Question C2: what invariant did you add to your class to make constant-time getSize() possible? What do you have to do to maintain this invariant?

  • Measure your modified list's performance by running the Size and AddListNoTail classes and plotting the resulting running times.

Question C3: what evidence do you have that your getSize() method is really constant-time? Did you change the asymptotic complexity of any other list operations in the process?

Part D: Further Extensions

For this part, there is nothing to code, but you should think about how to implement the suggested extensions of a linked list and how to justify their correctness and their impact on running time.

  • The midpoint of a list of length $n$ is Element $\lceil n/2 \rceil$, where Element 1 is the first element in the list.
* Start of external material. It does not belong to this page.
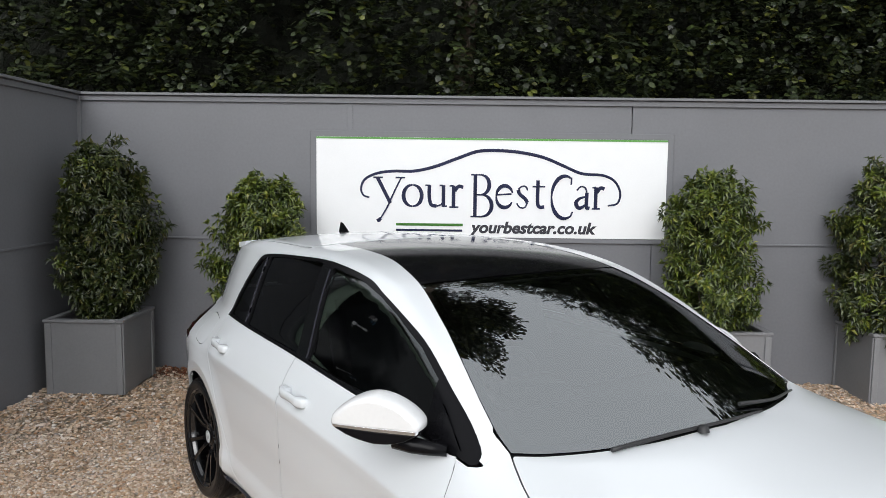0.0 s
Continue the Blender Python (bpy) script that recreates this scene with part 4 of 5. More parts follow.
# lamps
GUIDES = ([(53.6, .714), (51.6, .737), (50.2, .738), (46.5, .727), (43.6, .713), (44.4, .706), (49.0, .709), (52.2, .709)],
          [(53.2, .708), (52.4, .680), (49.0, .628), (43.8, .619), (37.2, .620), (37.2, .627), (43.6, .626), (48.4, .636), (51.6, .681), (52.3, .706)],
          [(40.4, .696), (38.3, .702), (36.2, .694), (32.2, .679), (31.8, .670), (36.9, .681)],
          [(39.8, .690), (35.9, .620), (30.7, .605), (24.8, .596), (24.7, .602), (30.4, .611), (35.0, .628), (38.8, .690)])
for guide in GUIDES:
    panel("light_guide", polar(guide), "nose", WHITE_STRIP, proud=-.012, skirt=.004, gap=0, step=.012)
for a0, a1, z0, z1 in ((50.6, 45.6, .648, .698), (36.3, 33.4, .636, .667)):
    panel("reflector", polar([(a0, z1), (a1, z1 - .008), (a1 + .4, z0), (a0 - 1.2, z0 + .002)]), "nose", LAMP_SILVER, proud=-.022, skirt=.006, gap=0, step=.015, label="ribbed silver reflector")
    for k in range(5):
        z = z0 + .006 + (z1 - z0 - .016) * k / 4
        panel("reflector_rib", polar([(a0 - .8, z), (a1 + .4, z - .003), (a1 + .4, z), (a0 - .8, z + .003)]), "nose", LAMP_DARK if k % 2 else BLACK_GLOSS, proud=-.018, skirt=.004, gap=0, step=.015)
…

For example, in a list $[a, b, c]$, the midpoint is $b$; in a list $[u, v, w, x, y, z]$, the midpoint is $w$.

Question D1: what is the asymptotic complexity of returning the midpoint of a list of length $n$, assuming no extensions to the LinkedList class?

  • Design an extension to the linked list data type that lets you access the midpoint of the list in constant time, no matter how many elements have been inserted.

Question D2: what invariant do you need to maintain? How do you extend the methods in the LinkedList class to maintain it? Does their asymptotic running time change?

  • Now consider how to extend the LinkedList class so that you can always return the maximum element in the list in constant time.

Question D3: describe your extension strategy and its impact on the complexity of the list operations.

Question D4: suppose we augment LinkedList so that we can delete an element from the linked list, given a reference to it, in constant time (this would require our list to be doubly-linked). How does the complexity of deletion change if you also want to maintain constant-time access to the maximum element in the list?

It's challenging (indeed, seemingly impossible) to achieve fast insertion, deletion, and maximum operations by extending a linked list! We'll be looking at other data structures later in the course for which all three operations (and more!) can be implemented efficiently.